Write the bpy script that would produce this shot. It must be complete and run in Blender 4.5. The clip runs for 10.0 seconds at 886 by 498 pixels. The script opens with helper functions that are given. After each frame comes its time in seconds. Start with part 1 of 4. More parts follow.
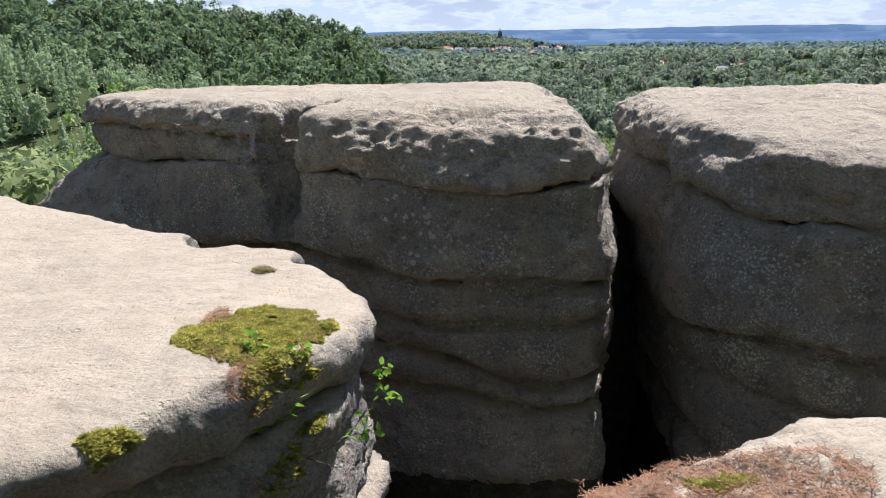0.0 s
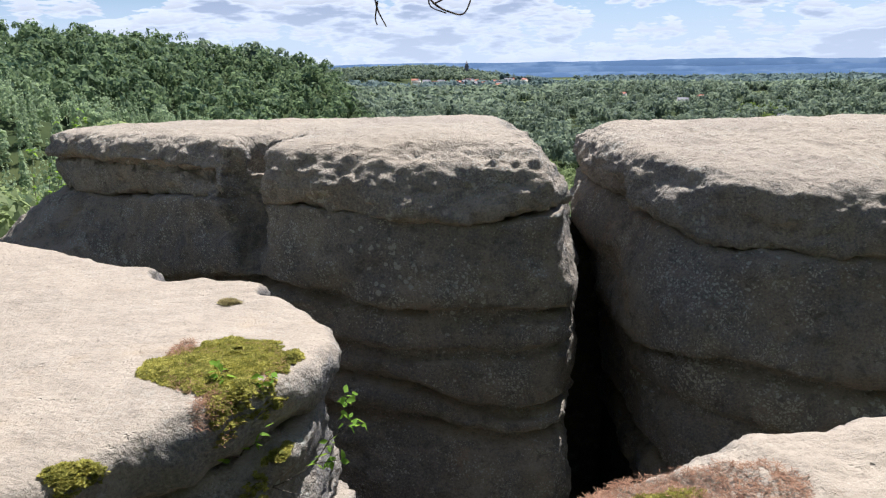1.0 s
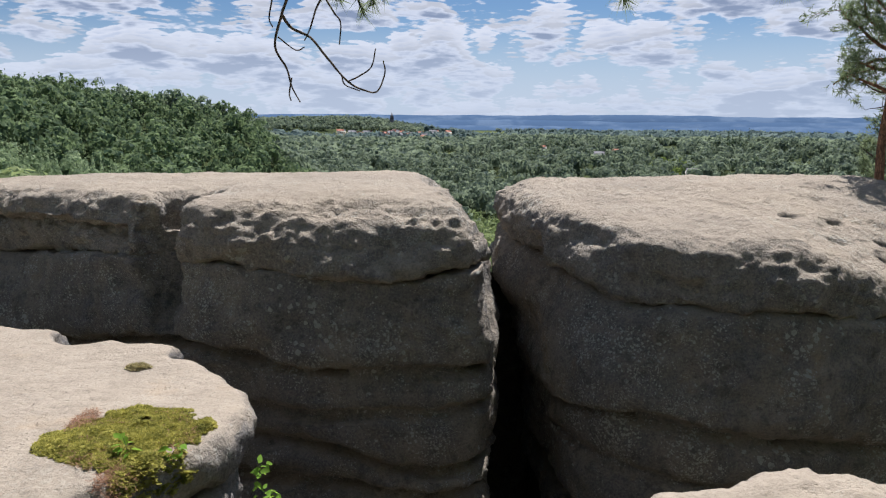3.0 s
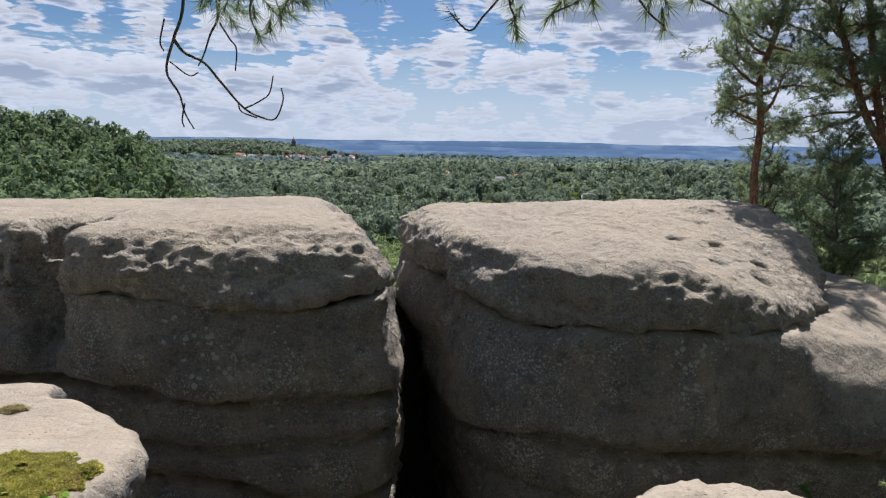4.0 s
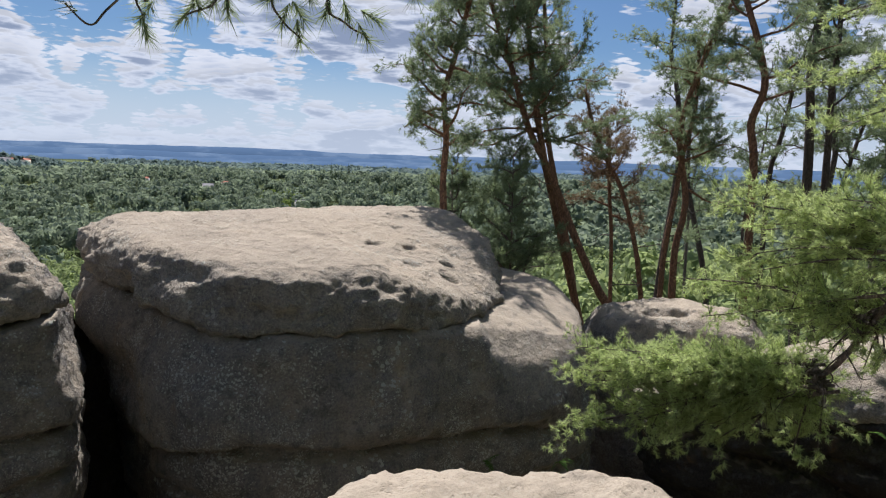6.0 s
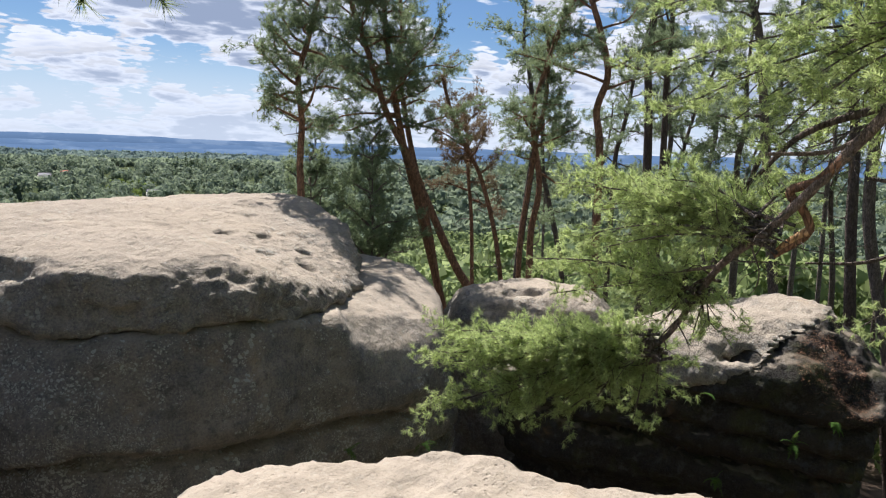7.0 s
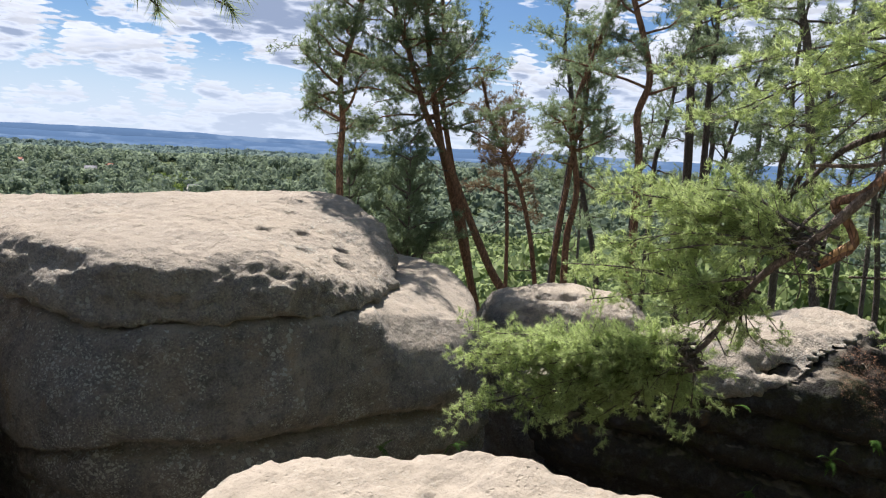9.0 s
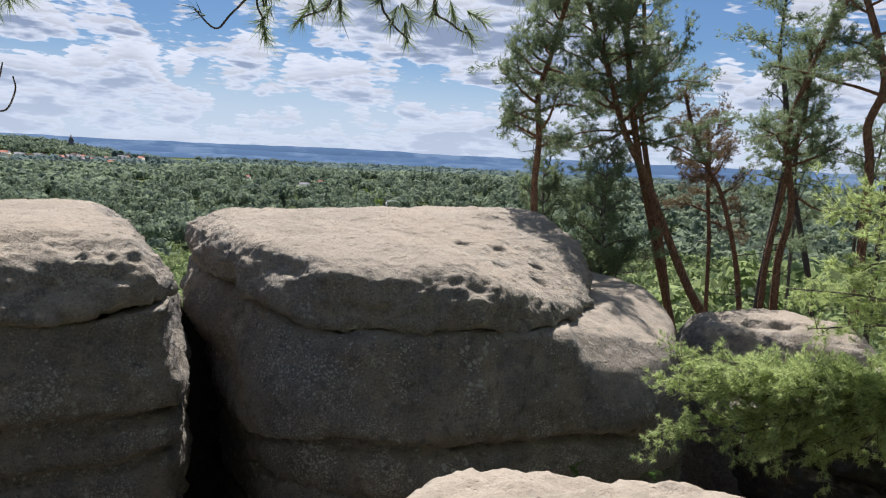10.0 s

Work to be completed:
Skip every picture and transcribe the data above exactly.

Result for this task:
Write the bpy script that would produce this shot. It must be complete and run in Blender 4.5. The clip runs for 10.0 seconds at 886 by 498 pixels. The script opens with helper functions that are given. After each frame comes its time in seconds. Start with part 1 of 4. More parts follow.
0.0 s
1.0 s
3.0 s
4.0 s
6.0 s
7.0 s
9.0 s
10.0 s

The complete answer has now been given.